I had pretty aggressive Manual J done as well as the Manual D. It was done by a mechanical engineer not affiliated with a heating and air company which was a nice chance to talk over concerns and long term plans for the house relative to the type of equipment that we selected without someone pushing an agenda.
There were some complicating factors in my setup that lead me to go with a mechanical engineer, but for fun I ran Dana's equation to calculate loads based on previous fuel use, and his method was within 1–2% of the needs the engineer came up with which I thought was both a pretty great endorsement of Dana's method as well as the work that the engineer did. I certainly trusted his other recommendations after seeing that his calculations so closely reconciled with what was currently needed.

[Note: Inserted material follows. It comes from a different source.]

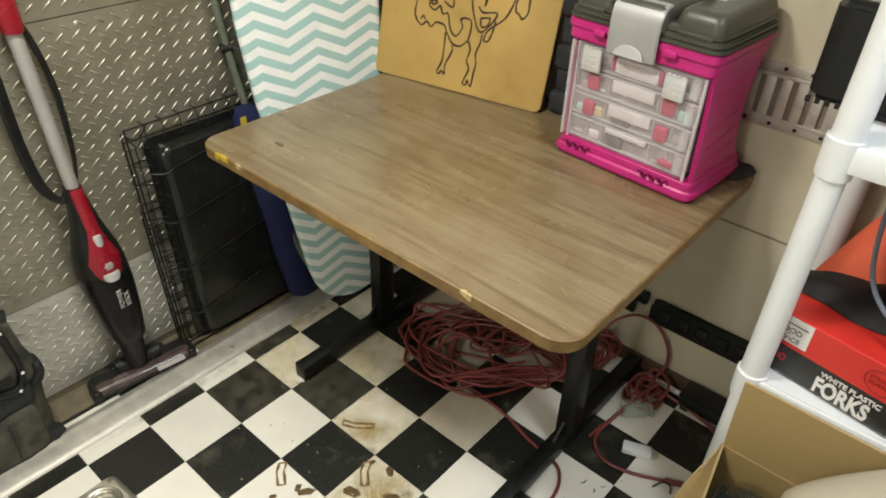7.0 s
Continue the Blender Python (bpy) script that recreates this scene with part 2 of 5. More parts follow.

It's pretty rare to come in with low single digits percentage difference between a Manual-J and a fuel-use calculation, since the margins of error in either calculation are more than just a couple of percent. But it happens. Fuel use load calculations typically come in 10-15% under Manual-J, almost never higher, which is more than good enough for sizing equipment.
In instances where the fuel use numbers come in higher than Manual-J it's usually a distribution loss issue, such as air-handler driven outdoor air infiltration or uninsulated ducts outside of conditioned space, etc. A fuel use load calculation simply can't separate out duct losses and other parasitic losses from the total load number.
In my case, the fuel use came in 2% higher than the actual manual j. I looked for my original fuel-use calculations just to check my math, but didn't have any luck. In my case the engineer did a pretty aggressive manual j, and it would appear gave me a bit more credit for insulation in our roof than I deserved. I think the other part of the equation is relative to the parasitic loses like you note.